I told Seven Days reporter Andy Bromage:
Send this message to the company. I will debate them in any forum, in any place, at any time. They can send 10 accountants — 10 against one, a convicted felon, over here.
My offer to debate Green Mountain Coffee management was published in his article and it still stands. It’s more transparent for the company debate a critic in public than for it to engage in a whisper campaign that risks violating its Code of Ethics and Regulation FD. If the company provides the coffee, I’ll provide the Danishes.
Sam E. Antar
I am a convicted felon and a former CPA. As the criminal CFO of Crazy Eddie, I helped my cousin Eddie Antar and other members of his family mastermind one of the largest securities frauds uncovered during the 1980’s. I committed my crimes in cold-blood for fun and profit, and simply because I could. If it weren’t for the heroic efforts of the FBI, SEC, Postal Inspector’s Office, US Attorney’s Office, and class action plaintiff’s lawyers who investigated, prosecuted, and sued me, I would still be the criminal CFO of Crazy Eddie today.
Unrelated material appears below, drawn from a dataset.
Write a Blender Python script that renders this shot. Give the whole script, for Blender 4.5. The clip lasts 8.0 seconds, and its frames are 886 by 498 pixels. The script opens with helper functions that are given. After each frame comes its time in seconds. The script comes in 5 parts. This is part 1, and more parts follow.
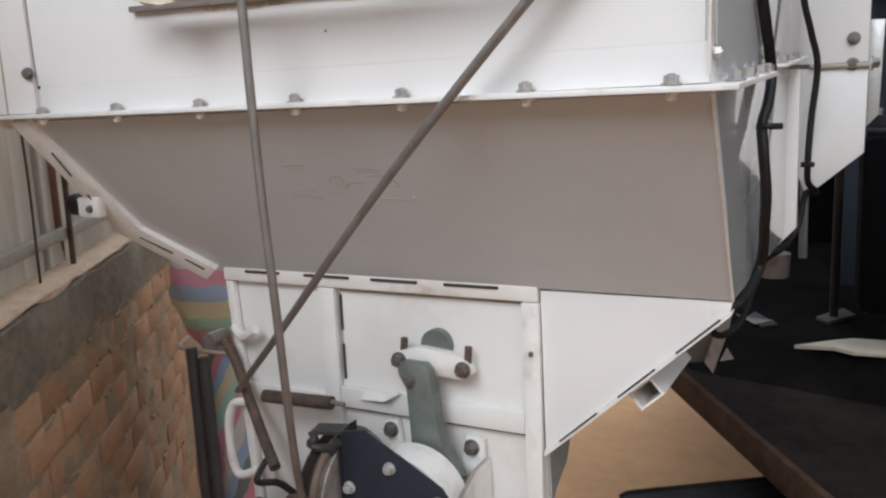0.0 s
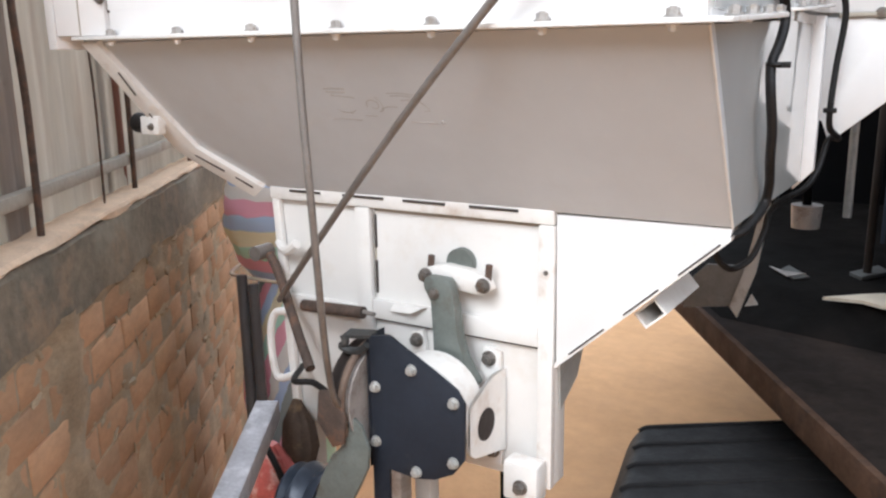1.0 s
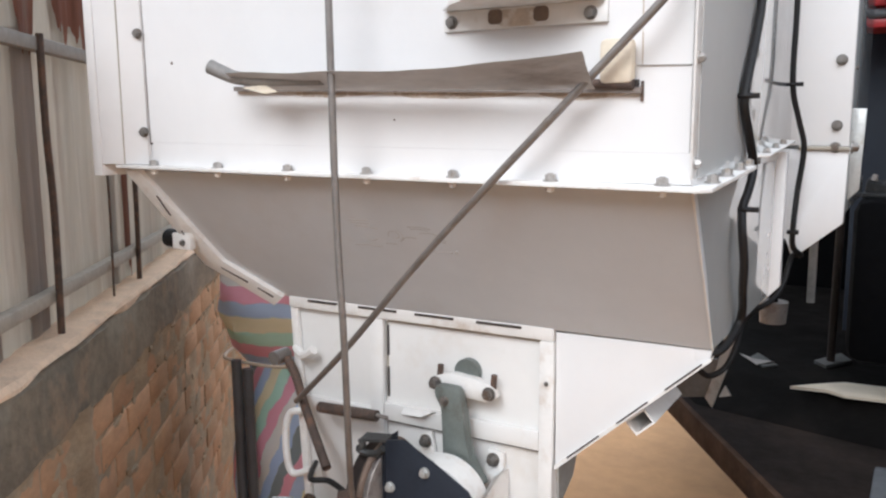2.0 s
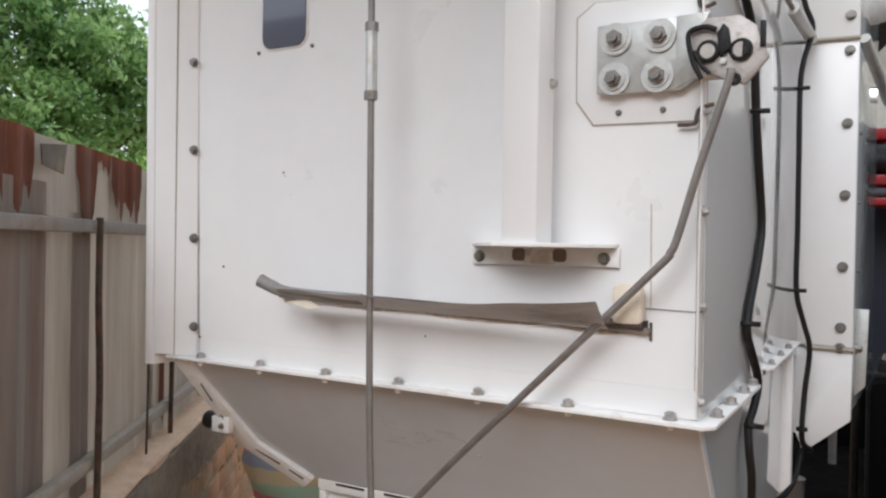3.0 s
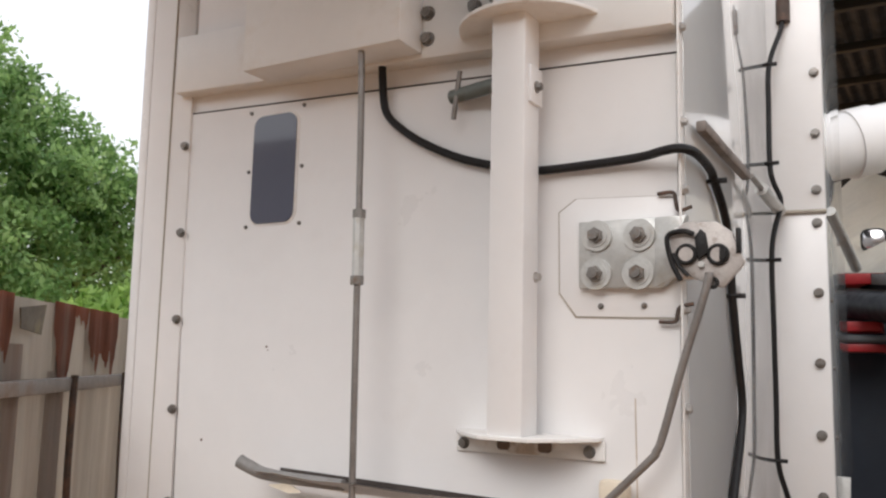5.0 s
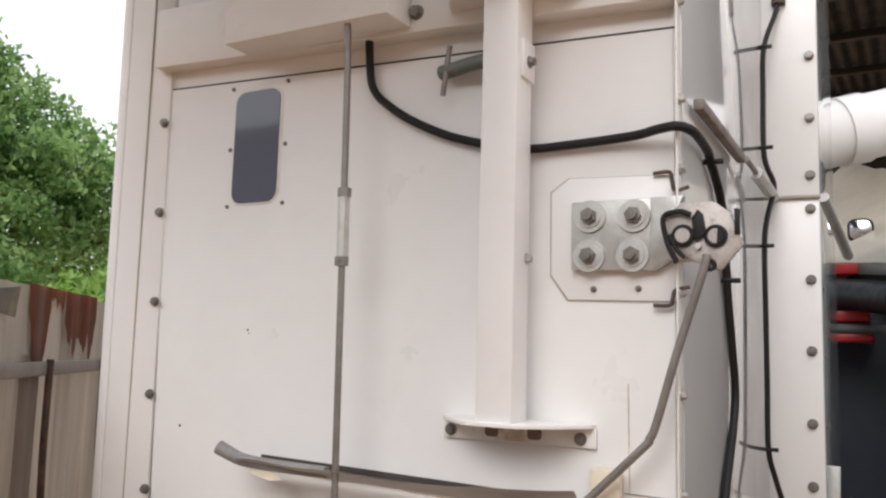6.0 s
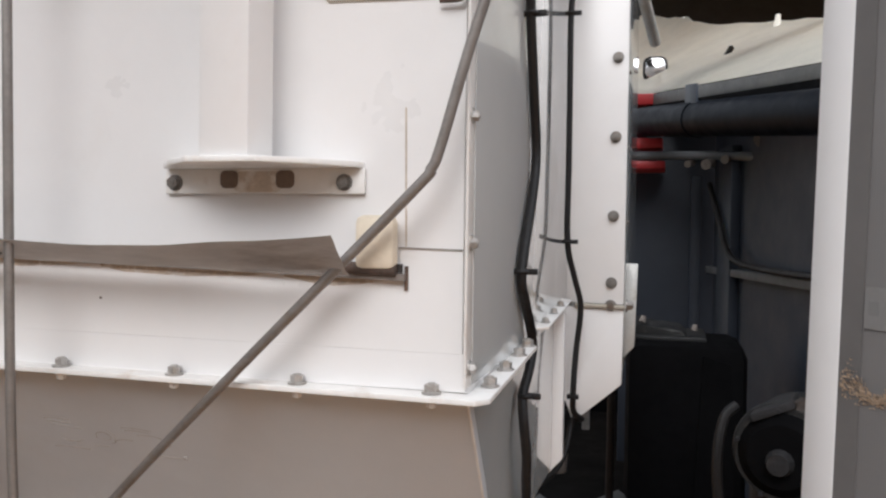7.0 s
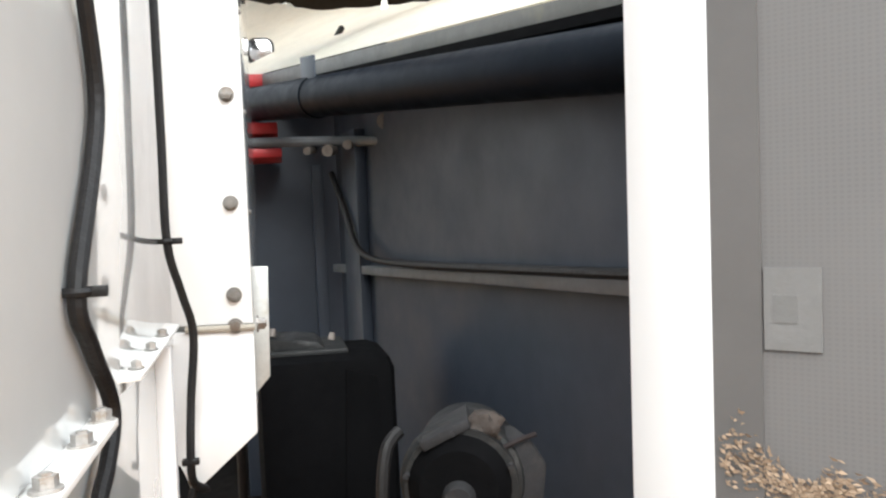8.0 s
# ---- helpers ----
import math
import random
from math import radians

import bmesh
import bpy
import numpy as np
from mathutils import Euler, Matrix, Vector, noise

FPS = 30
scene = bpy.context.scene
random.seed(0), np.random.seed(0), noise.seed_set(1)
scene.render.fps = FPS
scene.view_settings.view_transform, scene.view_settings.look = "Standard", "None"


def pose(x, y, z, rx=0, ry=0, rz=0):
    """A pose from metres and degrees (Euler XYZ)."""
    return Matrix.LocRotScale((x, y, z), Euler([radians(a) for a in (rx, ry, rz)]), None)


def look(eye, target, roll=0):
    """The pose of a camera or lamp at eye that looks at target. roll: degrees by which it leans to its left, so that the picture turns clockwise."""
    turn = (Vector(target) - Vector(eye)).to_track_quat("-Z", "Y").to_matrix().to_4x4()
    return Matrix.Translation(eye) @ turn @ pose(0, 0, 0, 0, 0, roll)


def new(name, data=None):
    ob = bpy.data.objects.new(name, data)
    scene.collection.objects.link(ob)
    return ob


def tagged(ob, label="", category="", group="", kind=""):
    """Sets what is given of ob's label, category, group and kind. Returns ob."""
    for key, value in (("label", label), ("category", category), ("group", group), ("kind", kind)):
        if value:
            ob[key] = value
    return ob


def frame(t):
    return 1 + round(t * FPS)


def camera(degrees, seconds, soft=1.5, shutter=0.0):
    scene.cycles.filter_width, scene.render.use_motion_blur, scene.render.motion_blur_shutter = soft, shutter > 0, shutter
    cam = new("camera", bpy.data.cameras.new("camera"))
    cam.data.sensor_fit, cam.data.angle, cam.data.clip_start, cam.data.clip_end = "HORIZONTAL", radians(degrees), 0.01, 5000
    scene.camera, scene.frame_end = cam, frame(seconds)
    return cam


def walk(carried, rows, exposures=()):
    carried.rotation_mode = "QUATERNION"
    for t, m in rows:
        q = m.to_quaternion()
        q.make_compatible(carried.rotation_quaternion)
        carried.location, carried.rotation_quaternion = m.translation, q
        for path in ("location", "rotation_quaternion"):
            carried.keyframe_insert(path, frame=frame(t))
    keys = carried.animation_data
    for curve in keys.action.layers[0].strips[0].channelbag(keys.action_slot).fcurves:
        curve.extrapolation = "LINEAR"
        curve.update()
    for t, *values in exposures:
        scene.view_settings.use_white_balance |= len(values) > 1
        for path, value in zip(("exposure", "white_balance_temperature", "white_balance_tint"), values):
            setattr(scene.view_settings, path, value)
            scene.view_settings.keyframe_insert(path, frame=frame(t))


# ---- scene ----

There is a saying, “It takes one to know one.” Today, I work very closely with the FBI, IRS, SEC, Justice Department, and other federal and state law enforcement agencies in training them to identify and catch white-collar criminals. Often, I refer cases to them as an independent whistleblower. I teach about white-collar crime for government entities, professional organisations, businesses, and colleges and universities.
Recently, I exposed GAAP violations by Overstock.com which caused the company to restate its financial reports for the third time in three years. The SEC is now investigating Overstock.com and its CEO Patrick Byrne for securities law violations (Details here, here, and here). I do not seek or want forgiveness for my vicious crimes from my victims. I plan on frying in hell with other white-collar criminals for a very long time.
My past sins are unforgivable. I do not own any Green Mountain Coffee Roasters or Overstock.com securities long or short.